Date: October 8, 2025
Host: Jayme Poisson
Guest: Mark Bray, historian and author of "Antifa: The Anti-Fascist Handbook"
This episode explores the origins, structure, tactics, and political controversies surrounding Antifa, the loosely organized antifascist movement. Host Jayme Poisson interviews Mark Bray, an academic and historian who has studied antifascist movements internationally. Together, they examine what Antifa is (and isn’t), how it responds to the far right, why it rejects relying on institutions, its strategies, and the implications of recent moves to designate it as a terrorist organization.
On Antifa Structure:
“There are antifa groups, but Antifa itself is not a group.” (Mark Bray, 03:46)

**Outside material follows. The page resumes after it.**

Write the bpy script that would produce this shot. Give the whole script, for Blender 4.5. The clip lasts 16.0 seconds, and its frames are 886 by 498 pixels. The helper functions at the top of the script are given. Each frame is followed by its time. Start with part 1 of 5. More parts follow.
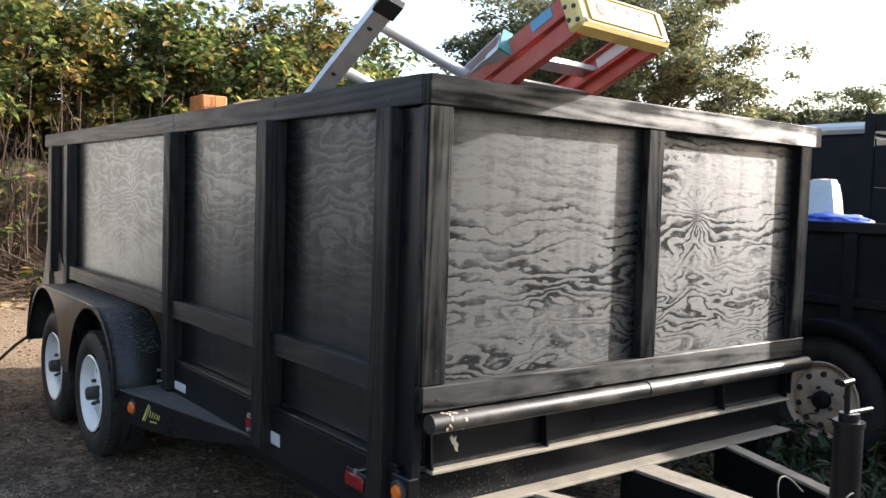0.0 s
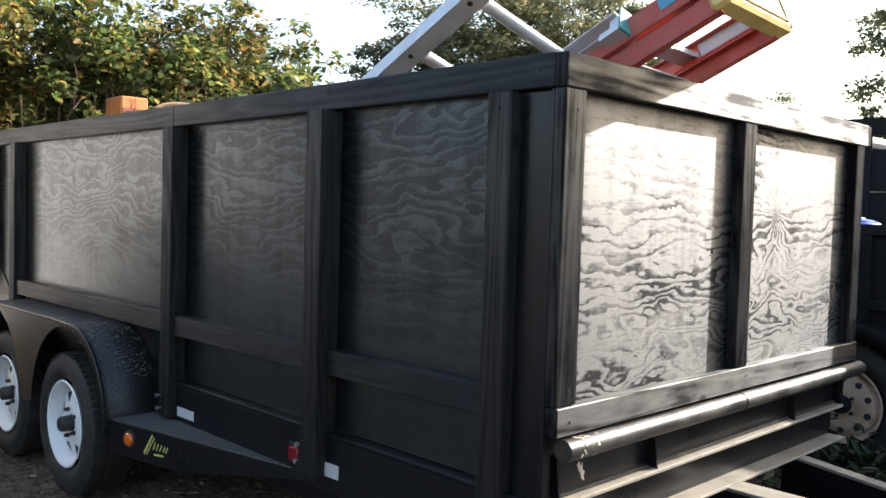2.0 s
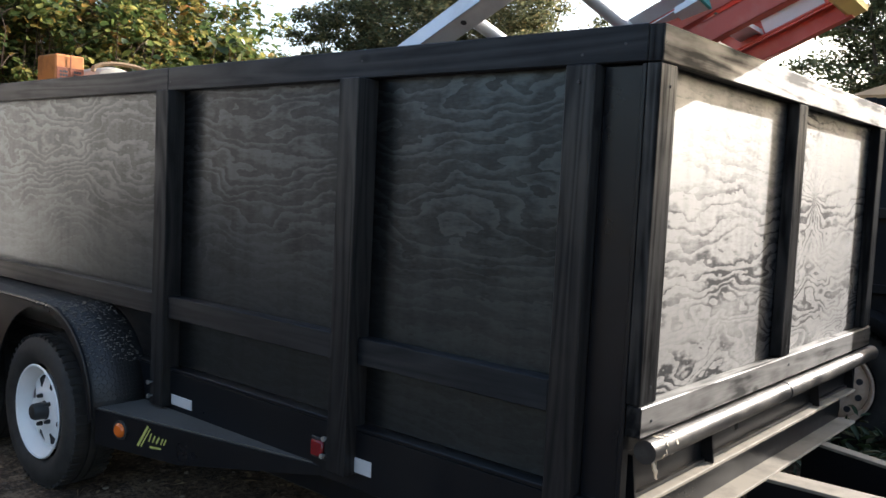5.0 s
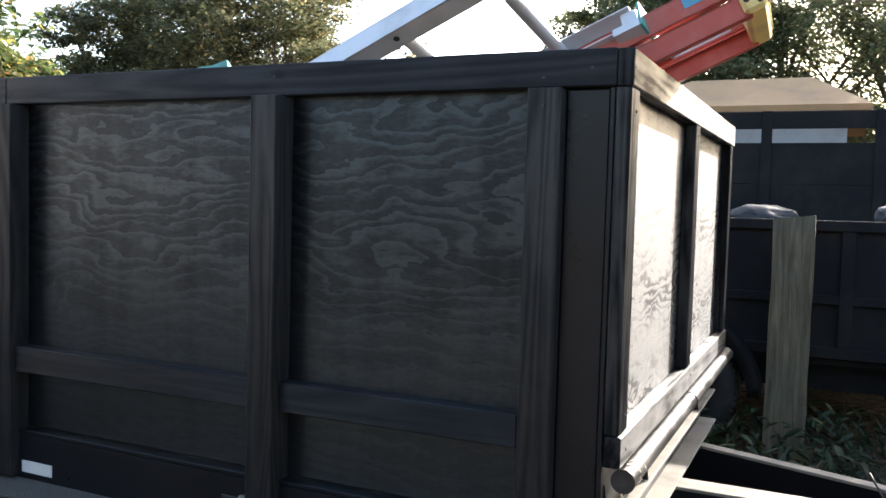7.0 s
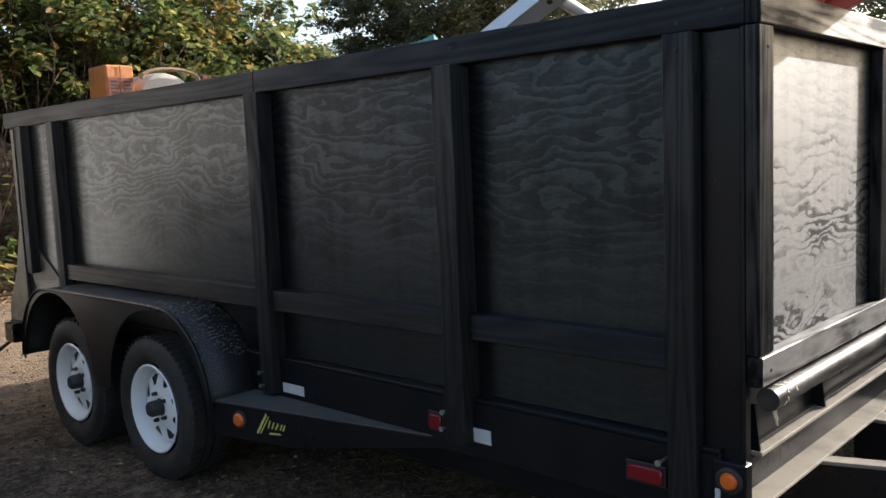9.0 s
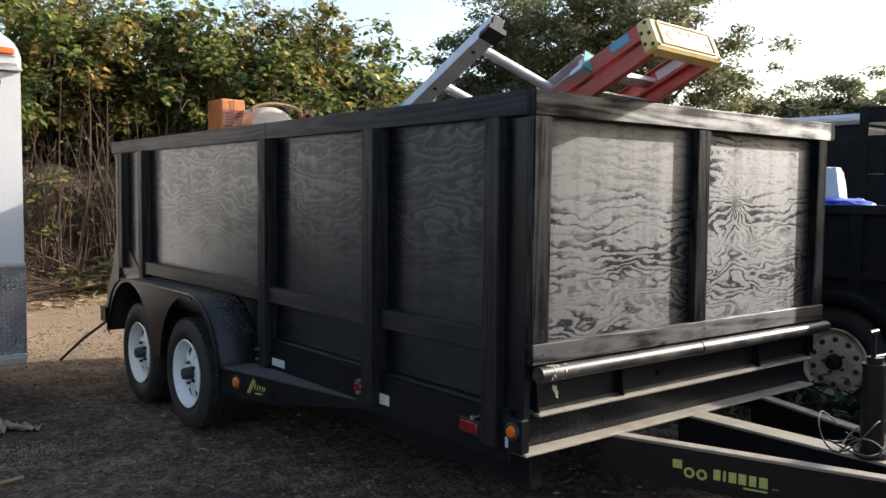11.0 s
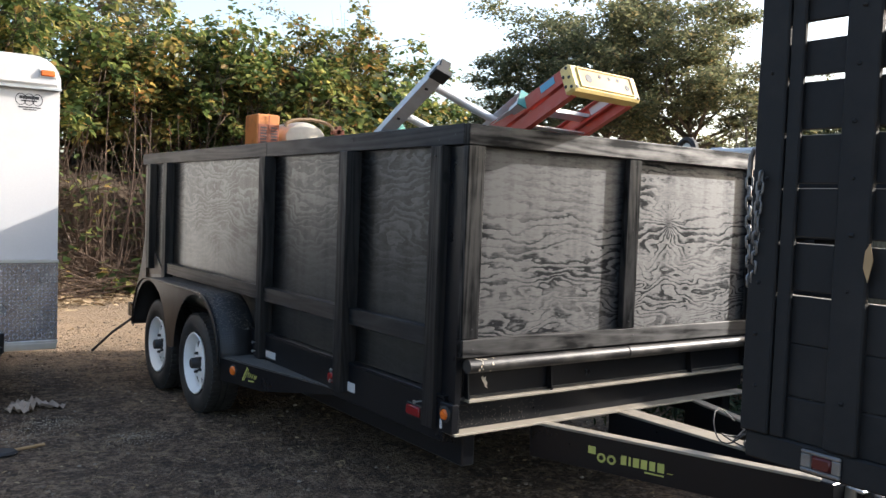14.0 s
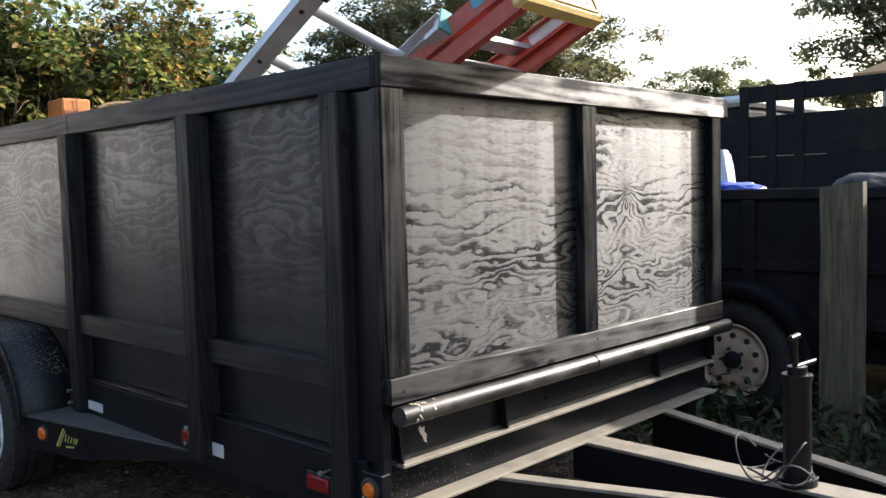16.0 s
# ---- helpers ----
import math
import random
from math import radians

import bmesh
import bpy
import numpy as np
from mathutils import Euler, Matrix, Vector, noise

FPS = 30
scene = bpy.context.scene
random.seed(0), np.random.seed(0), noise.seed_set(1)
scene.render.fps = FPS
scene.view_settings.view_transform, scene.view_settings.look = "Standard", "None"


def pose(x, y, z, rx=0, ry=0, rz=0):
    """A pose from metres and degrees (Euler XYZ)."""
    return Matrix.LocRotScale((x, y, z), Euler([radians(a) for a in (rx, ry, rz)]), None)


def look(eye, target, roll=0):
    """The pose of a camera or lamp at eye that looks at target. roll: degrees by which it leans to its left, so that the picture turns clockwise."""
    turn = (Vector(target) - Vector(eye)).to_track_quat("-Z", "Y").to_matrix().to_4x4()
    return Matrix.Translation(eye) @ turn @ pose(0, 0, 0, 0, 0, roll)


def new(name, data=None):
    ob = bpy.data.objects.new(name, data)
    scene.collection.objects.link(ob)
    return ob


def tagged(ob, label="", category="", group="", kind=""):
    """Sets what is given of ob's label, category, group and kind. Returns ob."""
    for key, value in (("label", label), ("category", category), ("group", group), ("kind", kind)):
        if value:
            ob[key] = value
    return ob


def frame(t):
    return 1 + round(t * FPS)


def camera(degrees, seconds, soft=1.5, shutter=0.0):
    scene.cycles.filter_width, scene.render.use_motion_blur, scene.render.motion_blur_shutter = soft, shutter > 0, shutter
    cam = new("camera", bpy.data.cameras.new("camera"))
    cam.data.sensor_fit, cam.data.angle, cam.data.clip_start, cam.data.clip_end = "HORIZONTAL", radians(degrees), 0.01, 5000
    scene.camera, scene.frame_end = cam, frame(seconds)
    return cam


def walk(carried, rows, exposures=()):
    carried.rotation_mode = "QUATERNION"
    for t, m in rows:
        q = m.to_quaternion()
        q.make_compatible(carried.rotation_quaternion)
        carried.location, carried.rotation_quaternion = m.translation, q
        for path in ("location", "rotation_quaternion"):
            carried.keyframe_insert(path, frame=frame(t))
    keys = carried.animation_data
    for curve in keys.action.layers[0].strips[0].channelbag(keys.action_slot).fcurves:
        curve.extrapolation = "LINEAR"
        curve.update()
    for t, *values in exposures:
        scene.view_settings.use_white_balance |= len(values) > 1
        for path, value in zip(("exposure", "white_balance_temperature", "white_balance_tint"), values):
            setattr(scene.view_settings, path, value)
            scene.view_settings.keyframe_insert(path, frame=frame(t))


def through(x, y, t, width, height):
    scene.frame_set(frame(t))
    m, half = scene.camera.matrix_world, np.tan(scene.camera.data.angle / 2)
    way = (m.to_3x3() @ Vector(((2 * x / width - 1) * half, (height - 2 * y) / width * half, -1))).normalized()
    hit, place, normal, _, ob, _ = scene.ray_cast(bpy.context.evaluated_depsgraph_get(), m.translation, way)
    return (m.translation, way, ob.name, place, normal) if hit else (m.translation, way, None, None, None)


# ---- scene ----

On Institutional Reliance:
“We can't simply count on the state, we can't count on the police, we can't count on the courts, and we can't count on the supposed free market of ideas... That means that when fascists come to our city to attack people, we are going to put our bodies between fascists and the people they want to attack.” (Mark Bray, 06:13)
On Tactics:
“Physical confrontation ought to be one of the tools in the toolbox. But according to those I interviewed, really the kind of last resort when those other efforts fail.” (Mark Bray, 09:35)
On Trump’s Rhetoric:
“Trump has talked about Portland being a city under siege, as a war zone, radicals burning the city down. That just isn't happening...” (Mark Bray, 12:30)
On Free Speech and Its Limits:
“Antifascists are not the government...they actually oppose [changing speech laws].” (Mark Bray, 24:38)
On Preventing Far-Right Normalization:
“You treat every group of 54 people as if they could be the nucleus of a new Nazi regime...you try to nip the threat in the bud before it grows.” (Mark Bray, 28:26)
On Present Dangers:
“Here we are with Trump in the White House more explicitly fascist than he was even last time. And so at this point...we’re a bit beyond that point [of preventative anti-fascism].” (Mark Bray, 31:39)
This episode offers a nuanced look at Antifa, dismantling misconceptions about its structure, strategies, and ideology. Mark Bray elucidates how antifascism is an ethos and set of tactics, not a secretive cadre. He frames Antifa as a historically grounded, anti-authoritarian response to the inherent risks of relying solely on institutions to defeat fascism. The conversation drills down into tactics, the pitfalls of conflating all protest with Antifa, and the very real dangers facing those labeled as part of the movement. The episode also critiques efforts to designate Antifa as a terrorist organization, warning about their chilling effect on broader dissent. Through expert testimony and lived experience, the episode underscores the complexities—and stakes—of anti-fascist resistance in North America today.